First World War
Smith had joined the Territorial Army by commission into the Queen's Own Oxfordshire Hussars, in which Churchill was already an officer, in 1913, and was a captain in the regiment before the outbreak of the First World War. On its outbreak he was placed in charge of the Government's Press Bureau, with rank of full Colonel and responsibility for newspaper censorship. He was not very successful in this role, and in 1914–1915 served in France as a Staff Officer with the Indian Corps with ultimate temporary rank of Lieutenant-Colonel. He and his successor as 'Recording Officer' (a Colonel Merewether) later collaborated on an official history entitled The Indian Corps in France (published 1917).
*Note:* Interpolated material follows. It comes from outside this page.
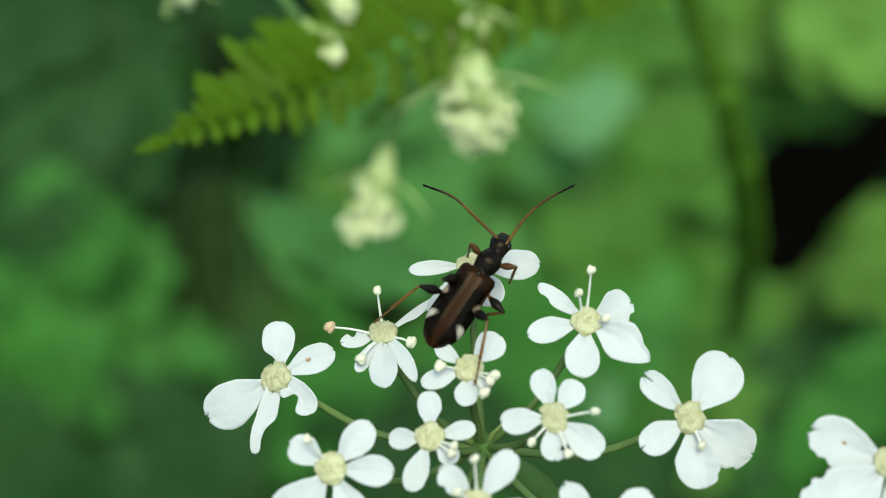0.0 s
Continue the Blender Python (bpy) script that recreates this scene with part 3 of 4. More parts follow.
MIDDLE_RIGHT = [
    (0, (-1.04, -2.30, 0.69), (-2.01, -1.10, -1.45)),
    (0.5, (-1.02, -2.24, 0.77), (-1.43, -1.43, -1.71)),
    (1, (-0.69, -2.24, 0.82), (-1.41, -1.54, -1.61)),
    (1.5, (-1.44, -2.10, 0.75), (-2.23, -0.91, -1.47)),
    (2, (-1.75, -2.04, 0.54), (-2.82, -0.81, -1.53)),
    (2.5, (-1.65, -2.32, 0.12), (-2.67, -0.82, -1.79)),
    (3, (-1.66, -2.33, -0.85), (-3.98, -1.48, -1.75)),
    (5, (-1.47, -2.14, -0.82), (-2.99, -2.54, -2.92)),
    (5.5, (-2.28, -1.50, -1.01), (-3.76, -1.76, -3.17)),
    (6, (-2.44, -1.22, -1.08), (-3.95, -1.43, -3.24)),
    (6.5, (-1.24, -2.28, -0.82), (-1.35, -2.99, -3.35)),
    (7, (-1.26, -2.28, -0.90), (-1.60, -2.96, -3.42)),
    (9, (-0.10, -2.50, -0.88), (-0.22, -1.79, -3.43)),
    (9.5, (0.06, -2.49, -0.27), (-0.83, -2.73, -2.73)),
    (10, (-0.12, -2.50, 0.40), (-1.05, -4.30, -1.28)),
    (10.5, (0.09, -2.41, 0.16), (-0.95, -4.50, -1.07)),
    (11, (0.16, -2.42, -0.04), (-0.54, -4.34, -1.71)),
    (11.5, (0.01, -2.44, 0.12), (-0.45, -4.20, -1.80)),
    (12, (-0.21, -2.48, 0.12), (-0.86, -4.27, -1.70)),
]
HIND_RIGHT = [
    (0, (-1.86, -1.86, 1.43), (-4.95, -3.16, 1.58)),
    (0.5, (-1.75, -1.78, 1.48), (-4.63, -3.49, 1.70)),
    (1, (-1.21, -1.85, 1.33), (-3.91, -3.84, 1.24)),
    (1.5, (-1.67, -1.79, 1.46), (-4.06, -4.12, 1.14)),
    (2, (-1.26, -1.88, 1.32), (-2.99, -2.78, -1.40)),
    (2.5, (-1.15, -1.74, 1.38), (-4.14, -3.26, 1.21)),
    (3, (-1.33, -2.35, 0.91), (-4.12, -3.98, 0.03)),
    (5, (-2.96, -1.50, 0.34), (-4.79, -2.07, -2.40)),
    (5.5, (-3.64, -0.96, 0.26), (-5.08, -0.11, -2.66)),
    (6, (-3.64, -1.02, 0.27), (-5.34, -0.17, -2.50)),
    (6.5, (-3.69, -0.57, 0.41), (-5.57, 0.23, -2.25)),
    (7, (-3.65, -0.81, 0.39), (-5.43, 0.75, -1.99)),
    (9, (-2.67, -2.18, 0.87), (-5.09, -2.46, -1.44)),
    (9.5, (-2.70, -2.24, 0.87), (-4.94, -2.44, -1.61)),
    (10, (-2.56, -2.30, 1.31), (-4.70, -2.90, -1.21)),
    (10.5, (-2.03, -2.37, 1.08), (-4.76, -3.78, -0.27)),
    (11, (-1.94, -2.41, 1.02), (-4.50, -3.03, -1.06)),
    (11.5, (-2.58, -2.09, 1.12), (-4.61, -2.27, -1.54)),
    (12, (-3.19, -1.80, 0.89), (-5.49, -1.67, -1.55)),
]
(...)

In May 1915 he was appointed Solicitor General by H. H. Asquith, and knighted. He soon after (in October 1915) succeeded his friend Sir Edward Carson as Attorney General, with the right to attend Cabinet. Early in 1916 he was briefly placed under military arrest for arriving at Boulogne without a pass, and had to be 'appeased' by a meeting with General Sir Douglas Haig.
As Attorney General, it was his responsibility to lead the prosecution for the Crown in major cases such as the trial in 1916 of the Irish nationalist Sir Roger Casement for treason. Sir Roger had been captured after landing from a Kaiserliche Marine U-boat on Banna Strand in Tralee Bay in north County Kerry, south-west Ireland, just a few days before the Easter Rising in late April 1916.